'''

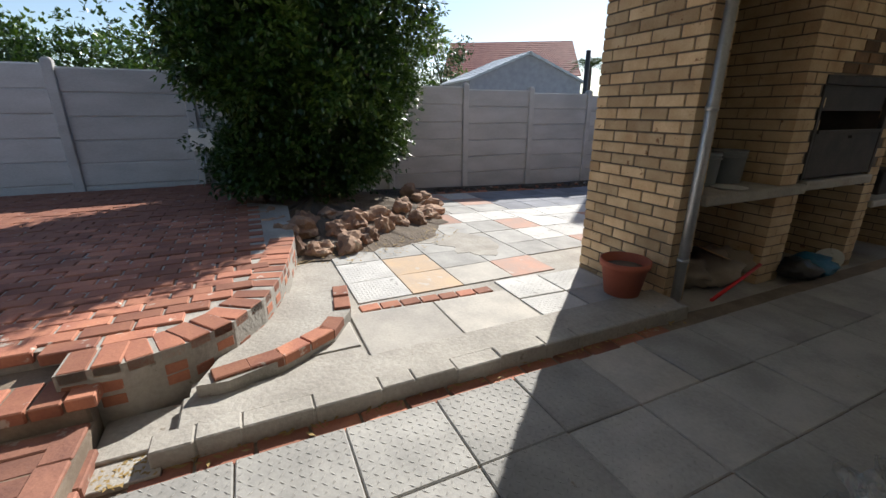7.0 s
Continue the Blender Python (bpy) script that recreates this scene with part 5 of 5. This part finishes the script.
for k in range(34):
    c_, r_ = oc[rg.randrange(len(oc))]
    d = Vector((rg.uniform(-1, 0.6), rg.uniform(-1.2, -0.2), rg.uniform(-0.6, 0.6))).normalized() * r_
    s = Shape()
    s.lathe([(0.0, -0.045), (0.032, -0.03), (0.045, 0), (0.032, 0.03), (0.0, 0.045)], sides=10)
    s.done("fruit", FRUIT, parent=ot, at=pose(c_[0] + d.x, c_[1] + d.y, c_[2] + d.z))
for k, (x, y, h, sx) in enumerate(((-14.8, 0.8, 3.4, 1.5), (-15.4, -1.6, 3.6, 1.5), (4.0, 27, 6.2, 3.6), (5.0, 24, 5.0, 3.4), (12.0, 20, 6.4, 3.8), (21, 18, 7.6, 4.5), (-1, 26, 4.6, 3.2), (-16.5, 24, 4.4, 1.3), (-24, 12, 5.2, 1.4), (2.3, 13.6, 2.9, 1.0))):
    c2 = clump_set(60 + k, 34, (0, 0, h * 0.68), (sx, sx, h * 0.3), sx * 0.22, sx * 0.4, 0.35)
    tree("neighbour_tree", (x, y, -0.3), h, c2, 0.12, 90, 0.11 + 0.12 * (sx > 2), (LEAF_LIGHT if k in (4, 6, 9) else LEAF, LEAF_MID if k < 2 else LEAF_LIGHT), "leafy green tree beyond the fence", 70 + k)

# ---- paving and brick pieces, last ----
def slab_mesh(w, l, h, mat, tread=False, bevel=0.006):
    s = Shape()
    s.box(-w / 2, w / 2, -l / 2, l / 2, -h, 0, bevel)
    if tread:
        n = 12
        for i in range(n):
            for j in range(n):
                x, y = -w / 2 + (i + 0.5) * w / n, -l / 2 + (j + 0.5) * l / n
                a = 45 if (i + j) % 2 else -45
                d = Vector((math.cos(radians(a)), math.sin(radians(a)), 0))
                q = Vector((-d.y, d.x, 0))
                c = Vector((x, y, 0.0005))
                v = [s.bm.verts.new(c + d * 0.017), s.bm.verts.new(c + q * 0.005), s.bm.verts.new(c - d * 0.017), s.bm.verts.new(c - q * 0.005)]
                t = s.bm.verts.new(c + Vector((0, 0, 0.0028)))
                for k in range(4):
                    s.bm.faces.new((v[k], v[(k + 1) % 4], t))
    return s.mesh("slab", mat)


T = 0.453
SL = {"grey": slab_mesh(T, T + 0.005, 0.05, SLAB), "tread": slab_mesh(T, T + 0.005, 0.05, SLAB, True), "cream": slab_mesh(T, T + 0.005, 0.05, SLAB_CREAM),
      "white": slab_mesh(T, T + 0.005, 0.05, SLAB_WHITE), "pink": slab_mesh(T, T + 0.005, 0.05, SLAB_PINK), "dark": slab_mesh(T, T + 0.005, 0.05, SLAB_DARK),
      "darktread": slab_mesh(T, T + 0.005, 0.05, SLAB_DARK, True), "whitetread": slab_mesh(T, T + 0.005, 0.05, SLAB_WHITE, True)}
patio = structure(empty("patio_floor"), "grey concrete slab patio with worn patterned slabs", "floor")
prg = random.Random(21)
for i in range(7):
    for j in range(15):
        x, y = -2.595 - 0.4575 * i, 2.235 + 0.463 * j
        kind = "tread" if (y < 4.2 and i > 3) or (y < 3.4 and i < 4) else "grey"
        if (i, j) in ((2, 2), (3, 4), (6, 5), (1, 6)):
            kind = "cream"
        if i < 3 and 1 < j < 5 and kind == "tread":
            kind = "grey"
        piece("slab", SL[kind], patio, x, y, prg.uniform(-0.004, 0.003), prg.choice((0, 180)) + prg.uniform(-0.5, 0.5), prg.uniform(-0.25, 0.25), prg.uniform(-0.25, 0.25))

yard = structure(empty("yard_paving"), "mixed grey, white and salmon concrete slabs of the upper yard", "paving")
# joint lines of the yard: where each runs at y = 3.6, and how it drifts with y
LINES = [(-6.68, -0.06), (-7.08, -0.08), (-7.52, -0.06), (-8.03, -0.05), (-8.53, -0.048), (-9.05, -0.033), (-9.53, -0.033), (-10.02, -0.033), (-10.5, -0.033)]
CROSS = [3.27, 3.70, 4.15, 4.65, 5.12, 5.57, 6.03, 6.55, 7.07, 7.54, 8.0, 8.47, 8.95, 9.38, 9.85, 10.3, 10.72, 11.06]
CROSS_DARK = [4.75, 5.2, 5.65, 6.2, 6.7, 7.2, 7.69, 8.17, 8.66, 9.14, 9.63, 10.13, 10.58, 11.05]
LAID = ["tocptpwpwtpwtpgpgp", "toggggptwtptppwpgg", "gggggwtwpwocpwpgbg", "gggggpwtpgpcpbwwbg", "gggpwwwwwwwwwwwwww"]
NAMES = {"t": "whitetread", "o": "orange", "c": "cream", "p": "pink", "w": "white", "g": "grey", "b": "grey"}


def quad_slab(corners, mat, root, lift=0.0):
    """A slab with four corners of its own, level with the falling yard."""
    cx, cy = sum(c[0] for c in corners) / 4, sum(c[1] for c in corners) / 4
    z = ground_z(cx, cy)
    s = Shape()
    top = [s.bm.verts.new((x - cx, y - cy, ground_z(x, y) - z + lift + prg.uniform(-0.002, 0.002))) for x, y in corners]
    mid = [s.bm.verts.new(((x - cx) * 1.02, (y - cy) * 1.02, ground_z(x, y) - z - 0.006)) for x, y in corners]
    low = [s.bm.verts.new(((x - cx) * 1.02, (y - cy) * 1.02, ground_z(x, y) - z - 0.05)) for x, y in corners]
    s.bm.faces.new(top)
    for A, B in ((top, mid), (mid, low)):
        for k in range(4):
            s.bm.faces.new((A[k], A[(k + 1) % 4], B[(k + 1) % 4], B[k]))
    return piece("slab", s.mesh("slab", mat), root, cx, cy, z)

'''

→ What the task requires
Repeat the material exactly as it reads, without any of its pictures.

→ Exercise answer
7.0 s
Continue the Blender Python (bpy) script that recreates this scene with part 5 of 5. This part finishes the script.
for k in range(34):
    c_, r_ = oc[rg.randrange(len(oc))]
    d = Vector((rg.uniform(-1, 0.6), rg.uniform(-1.2, -0.2), rg.uniform(-0.6, 0.6))).normalized() * r_
    s = Shape()
    s.lathe([(0.0, -0.045), (0.032, -0.03), (0.045, 0), (0.032, 0.03), (0.0, 0.045)], sides=10)
    s.done("fruit", FRUIT, parent=ot, at=pose(c_[0] + d.x, c_[1] + d.y, c_[2] + d.z))
for k, (x, y, h, sx) in enumerate(((-14.8, 0.8, 3.4, 1.5), (-15.4, -1.6, 3.6, 1.5), (4.0, 27, 6.2, 3.6), (5.0, 24, 5.0, 3.4), (12.0, 20, 6.4, 3.8), (21, 18, 7.6, 4.5), (-1, 26, 4.6, 3.2), (-16.5, 24, 4.4, 1.3), (-24, 12, 5.2, 1.4), (2.3, 13.6, 2.9, 1.0))):
    c2 = clump_set(60 + k, 34, (0, 0, h * 0.68), (sx, sx, h * 0.3), sx * 0.22, sx * 0.4, 0.35)
    tree("neighbour_tree", (x, y, -0.3), h, c2, 0.12, 90, 0.11 + 0.12 * (sx > 2), (LEAF_LIGHT if k in (4, 6, 9) else LEAF, LEAF_MID if k < 2 else LEAF_LIGHT), "leafy green tree beyond the fence", 70 + k)

# ---- paving and brick pieces, last ----
def slab_mesh(w, l, h, mat, tread=False, bevel=0.006):
    s = Shape()
    s.box(-w / 2, w / 2, -l / 2, l / 2, -h, 0, bevel)
    if tread:
        n = 12
        for i in range(n):
            for j in range(n):
                x, y = -w / 2 + (i + 0.5) * w / n, -l / 2 + (j + 0.5) * l / n
                a = 45 if (i + j) % 2 else -45
                d = Vector((math.cos(radians(a)), math.sin(radians(a)), 0))
                q = Vector((-d.y, d.x, 0))
                c = Vector((x, y, 0.0005))
                v = [s.bm.verts.new(c + d * 0.017), s.bm.verts.new(c + q * 0.005), s.bm.verts.new(c - d * 0.017), s.bm.verts.new(c - q * 0.005)]
                t = s.bm.verts.new(c + Vector((0, 0, 0.0028)))
                for k in range(4):
                    s.bm.faces.new((v[k], v[(k + 1) % 4], t))
    return s.mesh("slab", mat)


T = 0.453
SL = {"grey": slab_mesh(T, T + 0.005, 0.05, SLAB), "tread": slab_mesh(T, T + 0.005, 0.05, SLAB, True), "cream": slab_mesh(T, T + 0.005, 0.05, SLAB_CREAM),
      "white": slab_mesh(T, T + 0.005, 0.05, SLAB_WHITE), "pink": slab_mesh(T, T + 0.005, 0.05, SLAB_PINK), "dark": slab_mesh(T, T + 0.005, 0.05, SLAB_DARK),
      "darktread": slab_mesh(T, T + 0.005, 0.05, SLAB_DARK, True), "whitetread": slab_mesh(T, T + 0.005, 0.05, SLAB_WHITE, True)}
patio = structure(empty("patio_floor"), "grey concrete slab patio with worn patterned slabs", "floor")
prg = random.Random(21)
for i in range(7):
    for j in range(15):
        x, y = -2.595 - 0.4575 * i, 2.235 + 0.463 * j
        kind = "tread" if (y < 4.2 and i > 3) or (y < 3.4 and i < 4) else "grey"
        if (i, j) in ((2, 2), (3, 4), (6, 5), (1, 6)):
            kind = "cream"
        if i < 3 and 1 < j < 5 and kind == "tread":
            kind = "grey"
        piece("slab", SL[kind], patio, x, y, prg.uniform(-0.004, 0.003), prg.choice((0, 180)) + prg.uniform(-0.5, 0.5), prg.uniform(-0.25, 0.25), prg.uniform(-0.25, 0.25))

yard = structure(empty("yard_paving"), "mixed grey, white and salmon concrete slabs of the upper yard", "paving")
# joint lines of the yard: where each runs at y = 3.6, and how it drifts with y
LINES = [(-6.68, -0.06), (-7.08, -0.08), (-7.52, -0.06), (-8.03, -0.05), (-8.53, -0.048), (-9.05, -0.033), (-9.53, -0.033), (-10.02, -0.033), (-10.5, -0.033)]
CROSS = [3.27, 3.70, 4.15, 4.65, 5.12, 5.57, 6.03, 6.55, 7.07, 7.54, 8.0, 8.47, 8.95, 9.38, 9.85, 10.3, 10.72, 11.06]
CROSS_DARK = [4.75, 5.2, 5.65, 6.2, 6.7, 7.2, 7.69, 8.17, 8.66, 9.14, 9.63, 10.13, 10.58, 11.05]
LAID = ["tocptpwpwtpwtpgpgp", "toggggptwtptppwpgg", "gggggwtwpwocpwpgbg", "gggggpwtpgpcpbwwbg", "gggpwwwwwwwwwwwwww"]
NAMES = {"t": "whitetread", "o": "orange", "c": "cream", "p": "pink", "w": "white", "g": "grey", "b": "grey"}


def quad_slab(corners, mat, root, lift=0.0):
    """A slab with four corners of its own, level with the falling yard."""
    cx, cy = sum(c[0] for c in corners) / 4, sum(c[1] for c in corners) / 4
    z = ground_z(cx, cy)
    s = Shape()
    top = [s.bm.verts.new((x - cx, y - cy, ground_z(x, y) - z + lift + prg.uniform(-0.002, 0.002))) for x, y in corners]
    mid = [s.bm.verts.new(((x - cx) * 1.02, (y - cy) * 1.02, ground_z(x, y) - z - 0.006)) for x, y in corners]
    low = [s.bm.verts.new(((x - cx) * 1.02, (y - cy) * 1.02, ground_z(x, y) - z - 0.05)) for x, y in corners]
    s.bm.faces.new(top)
    for A, B in ((top, mid), (mid, low)):
        for k in range(4):
            s.bm.faces.new((A[k], A[(k + 1) % 4], B[(k + 1) % 4], B[k]))
    return piece("slab", s.mesh("slab", mat), root, cx, cy, z)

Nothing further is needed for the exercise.